Saturday, May 22, 2004

The 9/11 Investigative Commission has come and gone from New York City after holding public hearings at The New School. WNYC's Brian Lehrer says the city most affected by the terrorist attacks saw the commission at its worst.

Until this week, the 9/11 commission had been a model of bipartisan truth-seeking - not perfect, but for the most part a rare and inspiringly earnest attempt to discover the facts about the cataclysmic event that has transformed our world. High praise to chairman Tom Kean. Can you even imagine this commission had Henry Kissinger remained in charge?

But here in our front yard, something went terribly wrong in the two days of hearings. It began on Tuesday, when Commissioner John Lehman tore into the city officials who directed the 9/11 rescues. Here is his now infamous question and part of the response by former fire commissioner Thomas von Essen.

TAPE: it's scandal, not worthy of the boy scouts.

No it's not. That's offensive

Whatever shortcomings police and fire officials were guilty of during the crisis of their lives, the scandal is not how they responded, but the way Lehman questioned them. He should be ashamed.

But then the commission erred just as grievously in the other direction.
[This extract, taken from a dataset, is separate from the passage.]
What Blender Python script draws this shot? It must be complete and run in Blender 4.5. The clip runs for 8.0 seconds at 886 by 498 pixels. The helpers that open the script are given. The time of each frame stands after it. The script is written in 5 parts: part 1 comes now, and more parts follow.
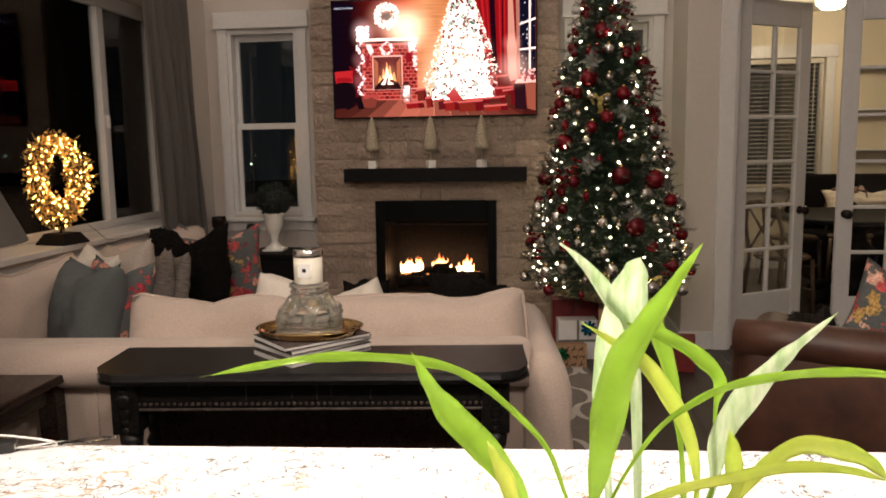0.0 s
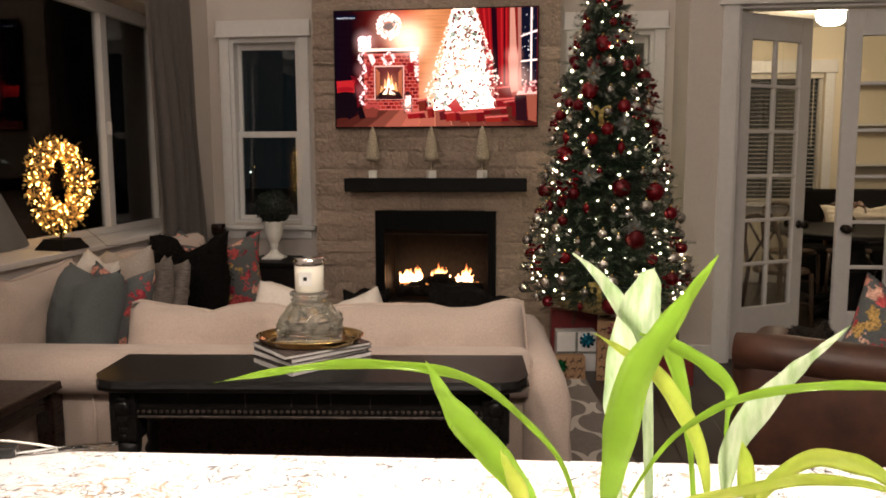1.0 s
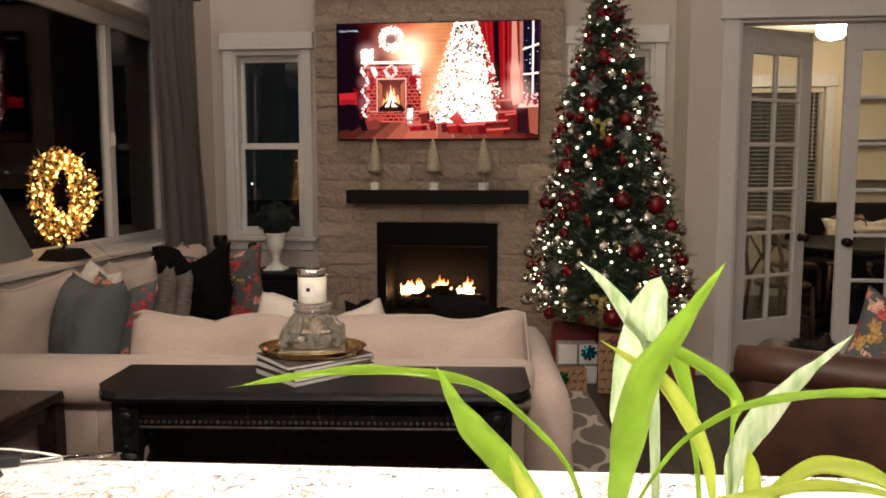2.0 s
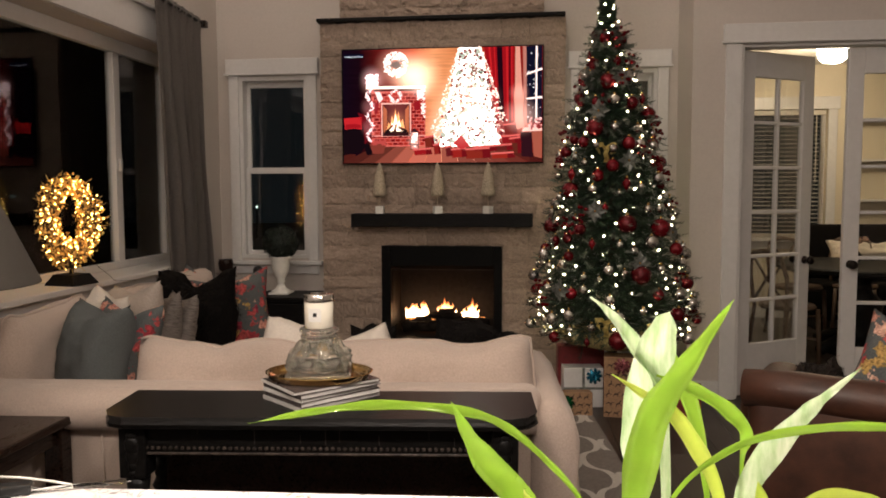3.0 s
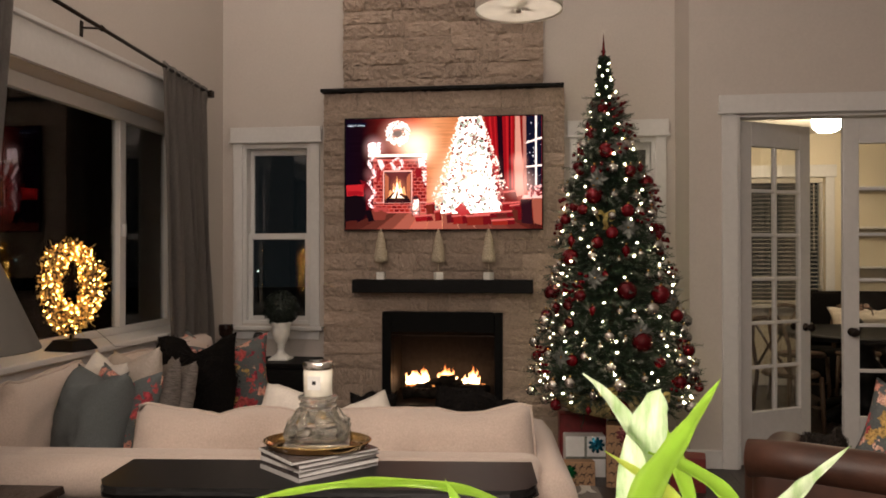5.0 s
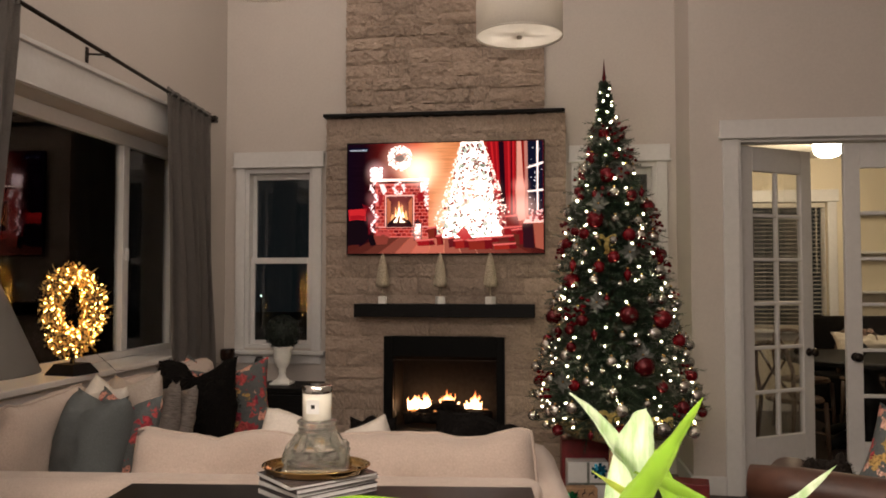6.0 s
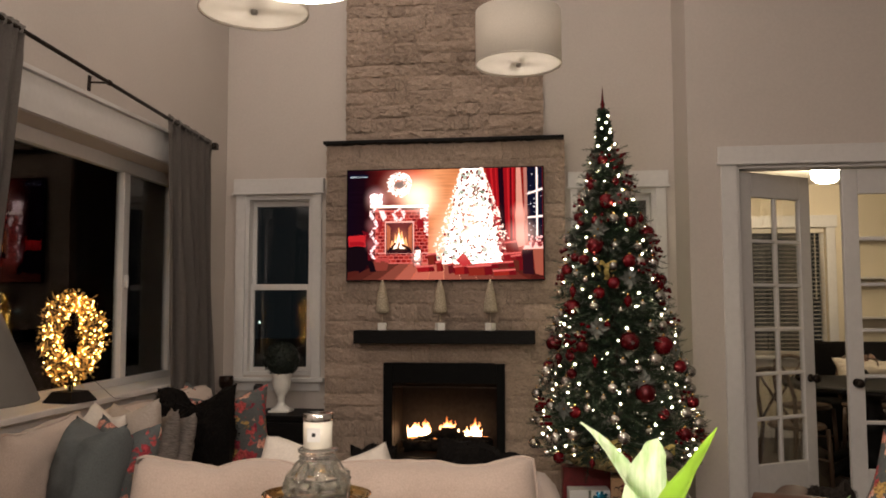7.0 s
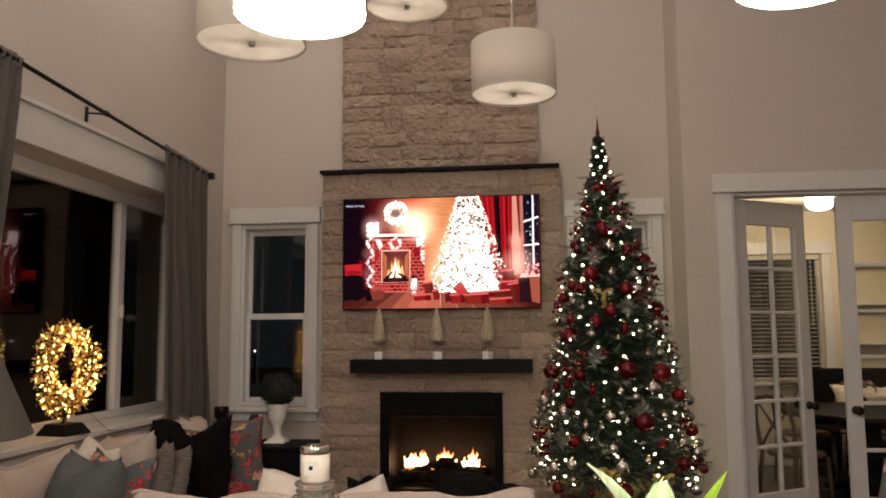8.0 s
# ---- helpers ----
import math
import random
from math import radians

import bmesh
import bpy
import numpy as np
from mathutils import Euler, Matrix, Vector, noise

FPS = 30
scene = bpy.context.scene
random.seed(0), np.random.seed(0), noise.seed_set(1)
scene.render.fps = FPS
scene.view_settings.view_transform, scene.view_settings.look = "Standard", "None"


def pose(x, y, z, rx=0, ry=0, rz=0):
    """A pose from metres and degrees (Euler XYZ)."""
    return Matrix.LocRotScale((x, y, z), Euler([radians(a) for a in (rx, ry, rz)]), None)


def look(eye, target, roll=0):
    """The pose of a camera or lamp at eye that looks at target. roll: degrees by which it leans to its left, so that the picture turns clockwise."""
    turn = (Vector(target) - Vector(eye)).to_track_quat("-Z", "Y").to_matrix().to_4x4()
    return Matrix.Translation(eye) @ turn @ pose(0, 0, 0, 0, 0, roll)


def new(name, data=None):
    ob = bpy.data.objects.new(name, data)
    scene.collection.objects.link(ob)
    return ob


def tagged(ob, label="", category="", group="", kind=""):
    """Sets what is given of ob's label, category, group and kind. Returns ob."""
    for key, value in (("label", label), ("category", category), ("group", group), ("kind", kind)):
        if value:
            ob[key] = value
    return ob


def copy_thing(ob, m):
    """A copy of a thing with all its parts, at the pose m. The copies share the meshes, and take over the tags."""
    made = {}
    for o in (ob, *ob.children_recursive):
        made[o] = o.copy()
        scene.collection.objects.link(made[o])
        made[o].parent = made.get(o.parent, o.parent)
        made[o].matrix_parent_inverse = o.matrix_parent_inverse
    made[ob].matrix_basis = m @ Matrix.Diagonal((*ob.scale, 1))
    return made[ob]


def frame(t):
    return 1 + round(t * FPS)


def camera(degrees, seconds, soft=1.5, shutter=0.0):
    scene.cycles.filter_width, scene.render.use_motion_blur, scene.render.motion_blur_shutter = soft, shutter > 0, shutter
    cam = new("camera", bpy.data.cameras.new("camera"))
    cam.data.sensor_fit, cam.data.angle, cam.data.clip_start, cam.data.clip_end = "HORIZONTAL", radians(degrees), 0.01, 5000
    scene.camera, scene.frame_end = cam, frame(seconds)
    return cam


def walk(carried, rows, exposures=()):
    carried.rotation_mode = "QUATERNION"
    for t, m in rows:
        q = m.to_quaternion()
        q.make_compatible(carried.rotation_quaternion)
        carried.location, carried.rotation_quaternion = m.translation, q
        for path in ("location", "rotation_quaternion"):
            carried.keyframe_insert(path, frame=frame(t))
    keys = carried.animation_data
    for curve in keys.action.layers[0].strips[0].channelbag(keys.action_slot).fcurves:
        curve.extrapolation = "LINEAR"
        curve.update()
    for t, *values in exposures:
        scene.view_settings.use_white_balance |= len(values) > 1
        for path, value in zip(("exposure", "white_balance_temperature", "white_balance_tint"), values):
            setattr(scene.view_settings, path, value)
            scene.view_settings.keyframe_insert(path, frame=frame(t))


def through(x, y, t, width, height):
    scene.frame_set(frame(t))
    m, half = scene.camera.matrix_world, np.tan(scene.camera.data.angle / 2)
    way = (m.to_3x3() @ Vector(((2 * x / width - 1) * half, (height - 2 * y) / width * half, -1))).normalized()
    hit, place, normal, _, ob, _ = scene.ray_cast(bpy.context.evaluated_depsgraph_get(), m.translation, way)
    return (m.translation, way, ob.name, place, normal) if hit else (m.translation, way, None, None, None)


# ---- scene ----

Wednesday's session was marked by softball questioning of former mayor Giuliani. 9/11 commissioner Jamie Gorelick expressed regrets about THAT on my call-in show yesterday.

GORELICK: there are questions I wish we had asked

Brian: One reason for the fawning treatment?

GORELICK: Giuliani gave a powerful opening statement that reminded us of his leadership on the day of 9/11.

Brian: Among the topics Gorelick wishes they had pursued more vigorously: Giuliani's role in allowing police and fire department turf battles to fester, so much so they never deployed the radios that might have worked on 9/11. That might be a REAL scandal.

Personally, I still have high hopes for the commission's final report. after watching MOST of their public work, and interviewing four of the commissioners, I think they have the potential to set a modern standard for bipartisanship and truth in government, in an era of polarization and lies. But we learned this week that even these commissioners have careers to build and reputations to protect. Let's hope their two days in New York were their darkest hours.